If all of that is relatable – sorry and also great, as I am again amongst friends. What do we think thou, what is my problem? What I am to do? Why am I finding myself here and why is it not improving? And WHY am I not reading?!
Funny thing, and this is the older (as just forementioned) place of much improved contentment around my readership, I was reading. I am.
What is not discussed in academia so much is that there are two equal sides to living-lit. Both the linear consumption of the written word, the other being participating in a discourse of books and literature in general. The reasons are many – see, we cannot and never will get through or even touch the volume of books we aim to. Not the ones the persons whose opinions we care about say we should, not those of our friends, parents, mentors, teachers, and heroes do and are. To aim for those goals exclusively set up a pretty shitty and, so I say, inaccurate understanding of what we are to gain from reading at all.

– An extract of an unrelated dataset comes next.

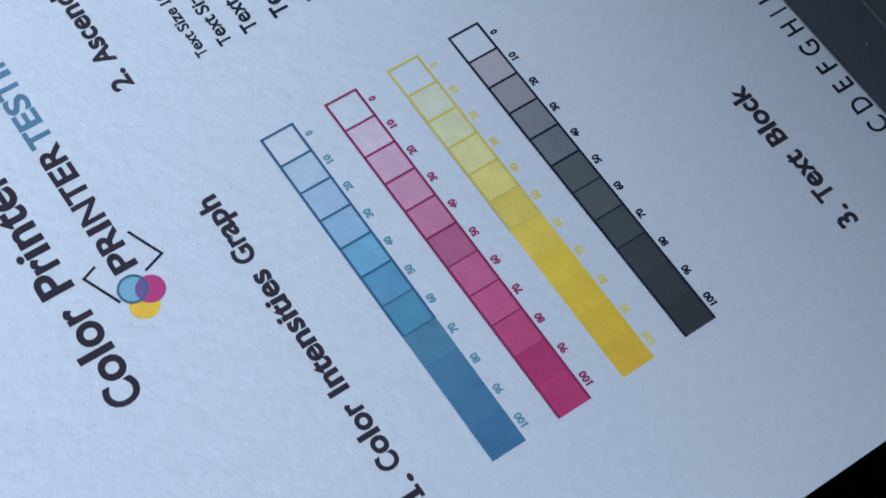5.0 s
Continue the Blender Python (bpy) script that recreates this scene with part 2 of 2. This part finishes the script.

Try this: We think of Film as being part of culture, just as if each movie/film is in a kind of dialogue with the community, history, present tense of film and film making itself. Books are the same way. To either specifically read a given volume or read ‘about’ a book, author, approach, genre etc. is to gain – like via a ‘tour guide’ – an appreciation and aptitude in books (or a book) both specifically and in general.
Adding on to that, what makes us think we have read ‘it all’ is less desire or time, or anything at all luxurious or interesting in the least, is that we think of books, each book that is, as an island. A rock in a sea we are to travel to [‘discover’] and thus report back on. Bullshit. Reviewers don’t do that, and they read a lot more than any of us as they don’t do so in between the spaces of all the other things that seem to prevent us from reading at all. Also, they don’t choose the books they digest – like with any job, that and those are given from ‘above’. You don’t think or feel you are reading enough or at all because we, too, are not sitting with a community of readers. It can feel isolating, with the choices, even which book, and the themes, words all of it are supposed to offer a something.
I think of reading and book choices sometimes like masturbating. We have baggage around it – how could one not?! – going there we like to, we can do so to escape, enjoy, settle down, and distract. Kill time, even. We know everyone is, but most of us think of many as either doing so too much, a measurable amount, or not at all. Sometimes - if are feeling extra frisky - we do it together, in a couple or a group, take a class, even. We could do it differently or perhaps even better than we are and do, and we think that might be a very good idea, but time gets away and habits are just that - habitual - and instead we go alone. Assuming that the road has already been mapped and it is simply not worth any more time than we have invested so far. Learning is for the young, and so inspirations become dejections.
Pish posh, dear pal. You are not as route as you like to think and the words written and those yet to be created are here for you and trust me, chomping your teeth into every novel (or non-novel) is not needed or helpful. Rather, dive between islands with me, in the waters of the words that readers and writers are peer swimmers in. Unbind discoveries to be had within and so far below none of us will likely ever touch the bottom of. And yet, together we shall so buoy and bob together. How super is that? That we can get wrinkly in the waves and you take in what you do and I so for myself- all depths being well in their ways.
In short, and less prettily so: come to book club. We have books we ‘read’ and if you are interested, you may do so, too. But more than that, you are welcome to hear and talk over the ideas of books themselves. That is all, truly, that is needed. May reading be more a cultural commitment vs a race, a fun run instead. Where walking or sitting or multi-lapping are all very encouraged because we care not for speed, coming to the track is all that matters.